As a matter of history, in 1896, Svante theorized that carbon dioxide released into the atmosphere by industrial society could heat the surface of the Earth. He stated in 1898, “We are evaporating our coal mines into the air.”

Despite our best science, human political-economic institutions are still evaporating coal mines, oil fields and shale oils into the air at an average of 70-Million tons per day- measured since the beginning of industrial civilization. So we see that atmospheric accumulation of carbon dioxide theories and observations are built on a more than a century of science.

Professor Roger Revelle was the head of the Scripps Institution of Oceanography. Revelle wanted to measure levels out in the ocean away from civilization, but Keeling wanted to measure carbon dioxide levels on Mauna Loa, Hawaii, because the air at 11,000 feet is free from the belch of industry. So, they teamed up together to create measurement protocols.

Hawaii and the Keeling curve

CharlesKeeling
Charles Keeling stands next to a plaque recognizing his work.

Because of his work, Charles David Keeling is recognized as the first to confirm the rise of atmospheric carbon dioxide using very precise measurements that produced a data set now known widely as the “Keeling Curve.”

Prior to his investigations, it was unknown whether carbon dioxide released from the burning of fossil fuels and other industrial activities would accumulate in the atmosphere instead of being absorbed by the oceans and vegetated areas of land. He became the first to determine the fraction of carbon dioxide from human combustion that remains in the atmosphere.

The Keeling record of the increase in atmospheric carbon dioxide measured at Mauna Loa, Hawaii, and at other “pristine air” locations, represents what many believe to be the most important time-series data set for the study of global atmospheric change.

When Chaarles Keeling first started measuring atmospheric CO2 in 1958, at Mauna Loa mountaintop observatory, the CO2 level stood at 316 parts per million (ppm), higher than the pre-industrial level of 280 ppm.

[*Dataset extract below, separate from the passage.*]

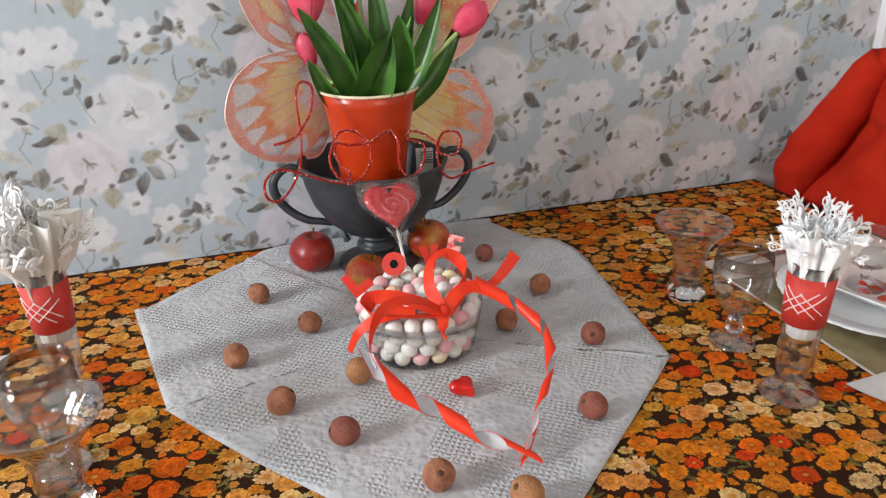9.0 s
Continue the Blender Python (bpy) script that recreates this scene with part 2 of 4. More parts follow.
NAPKIN_FLAT = plain("grey_white_paper", (0.56, 0.54, 0.54), (0.64, 0.62, 0.61), 0.85, scale=25, bumps=0.3, fine=300)
NAPKIN_WRAP = plain("cream_tissue", (0.66, 0.62, 0.56), (0.76, 0.73, 0.68), 0.8, scale=40, bumps=0.3, fine=300)
BAND_RED = plain("red_paper_band", (0.50, 0.022, 0.015), (0.58, 0.045, 0.03), 0.6, scale=60)
BAND_WHITE = plain("chalk_white_lines", (0.74, 0.56, 0.54), (0.82, 0.72, 0.70), 0.7, scale=200)
PORCELAIN = plain("white_porcelain", (0.74, 0.75, 0.76), (0.80, 0.80, 0.80), 0.16, scale=10, coat=0.3)
PORCELAIN_RED = plain("red_porcelain_decor", (0.50, 0.06, 0.03), (0.62, 0.12, 0.06), 0.2, scale=60)
MAT_OLIVE = plain("olive_placemat_print", (0.13, 0.10, 0.045), (0.30, 0.25, 0.13), 0.4, scale=14)
MAT_PALE = plain("pale_placemat_border", (0.56, 0.50, 0.47), (0.66, 0.60, 0.57), 0.4, scale=20)
RED_KNIT = plain("red_wool_knit", (0.38, 0.015, 0.006), (0.47, 0.025, 0.009), 0.95, scale=9, bumps=0.35, fine=700, spec=0.1)
CHAIR_PRINT = plain("pale_upholstery_dark_leaf", (0.03, 0.03, 0.03), (0.62, 0.60, 0.60), 0.8, scale=22, lo=0.42, hi=0.46)
PAPER = plain("grey_paper_tag", (0.46, 0.45, 0.43), (0.56, 0.55, 0.53), 0.7, scale=40)
INK = plain("printed_ink", (0.04, 0.04, 0.045), (0.08, 0.08, 0.085), 0.7, scale=60)
RIM_WIRE = plain("pink_wing_piping", (0.80, 0.42, 0.36), (0.88, 0.70, 0.64), 0.4, 0.2, scale=300)


# ---- mesh helpers ----
def link_mesh(name, geo, material, smooth=True):
    verts, faces = geo[0], geo[1]
    me = bpy.data.meshes.new(name)
    me.from_pydata([tuple(map(float, v)) for v in verts], [], [tuple(int(i) for i in f) for f in faces])
    for m in material if isinstance(material, (list, tuple)) else [material]:
        me.materials.append(m)
    if len(geo) > 2 and geo[2] is not None:
        layer = me.color_attributes.new("Col", "FLOAT_COLOR", "POINT")
        cols = np.asarray(geo[2], dtype=np.float32)
        if cols.shape[1] == 3:
            cols = np.concatenate([cols, np.ones((len(cols), 1), np.float32)], 1)
        layer.data.foreach_set("color", cols.ravel())
    if len(geo) > 3:
        me.polygons.foreach_set("material_index", np.asarray(geo[3], dtype=np.int32))
    me.polygons.foreach_set("use_smooth", np.full(len(me.polygons), smooth))
    me.update()
    return me


def part(name, geo, material, parent, label="", smooth=True, at=None):
    ob = new(name, link_mesh(name, geo, material, smooth))
    ob.parent = parent
    if at is not None:
        ob.matrix_basis = at
    if label:
        ob["label"] = label
    return ob


def thing(name, label, category, at=None, group="", kind=""):
    ob = new(name)
    ob.empty_display_size = 0.02
    if at is not None:
        ob.matrix_basis = at
    return tagged(ob, label, category, group, kind)


def solo(name, geo, material, label, category, at=None, group="", kind="", smooth=True):
    ob = new(name, link_mesh(name, geo, material, smooth))
    if at is not None:
        ob.matrix_basis = at
    return tagged(ob, label, category, group, kind)


def from_bm(bm):
    bm.verts.ensure_lookup_table()
    bm.verts.index_update()
    geo = ([v.co.copy() for v in bm.verts], [[v.index for v in f.verts] for f in bm.faces])
    bm.free()
    return geo


def box(x0, x1, y0, y1, z0, z1, bevel=0.0):
    bm = bmesh.new()
    bmesh.ops.create_cube(bm, size=1.0)
    for v in bm.verts:
        v.co = Vector(((x0 + x1) / 2 + v.co.x * (x1 - x0), (y0 + y1) / 2 + v.co.y * (y1 - y0), (z0 + z1) / 2 + v.co.z * (z1 - z0)))
    if bevel:
        bmesh.ops.bevel(bm, geom=bm.edges[:], offset=bevel, segments=2, affect="EDGES", profile=0.6)
    return from_bm(bm)


def join(*geos):
    verts, faces = [], []
    for g in geos:
        k = len(verts)
        verts += list(g[0])
        faces += [[i + k for i in f] for f in g[1]]
    return verts, faces


def moved(geo, m):
    return ([m @ Vector(v) for v in geo[0]], *geo[1:])


def lathe(profile, n=40, wobble=None):
    """Turned shape round z. profile: (radius, height); a radius of 0 closes the end."""
    verts, rings = [], []
    for r, z in profile:
        if r <= 1e-6:
            rings.append([len(verts)])
            verts.append((0, 0, z))
        else:
            rings.append(list(range(len(verts), len(verts) + n)))
            for i in range(n):
                a = 2 * math.pi * i / n
                k = r * (wobble(a, z) if wobble else 1.0)
                verts.append((k * math.cos(a), k * math.sin(a), z))
    faces = []
    for a, b in zip(rings, rings[1:]):
        for i in range(n):
            j = (i + 1) % n
            if len(a) == 1 and len(b) == 1:
                continue
            if len(a) == 1:
                faces.append((a[0], b[j], b[i]))
            elif len(b) == 1:
                faces.append((a[i], a[j], b[0]))
            else:
                faces.append((a[i], a[j], b[j], b[i]))
    return verts, faces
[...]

The most recent Keeling curve is shown here:

Keeling_M2013_co2_data_mlo

Most recent NOAA Keeling curve

Presidents and Carbon Pollution

Recognizing this in a special message to Congress in 1965, then President Lyndon Johnson, had this to say after being briefed on the data, “This generation has altered the composition of the atmosphere on a global scale through… a steady increase in carbon dioxide from the burning of fossil fuels.” 

On 10 May 2013, we learned that human contributions to carbon levels in the atmosphere climbed to 400ppm, a level beyond which life on this planet has not been for 2-million years. The last time CO2 was at this level, it had risen to that level over 7000 years, while today we have risen from a pre-industrial level of 280ppm to more than 400ppm, in just 55 years.

Such a rapid change does not bode well for the survival of ecosystem services upon which humans depend. Earth’s history shows us that we cannot burn all the carbon in fossil fuels into the air, without producing a very different planet from the one to which humanity is adapted.

We are in uncharted territory with our fossil fuel pollution experiment. And, our energy security is captive to a faith based economics. If we care about our children, we must stop stealing the future, liquidating it and calling this progress.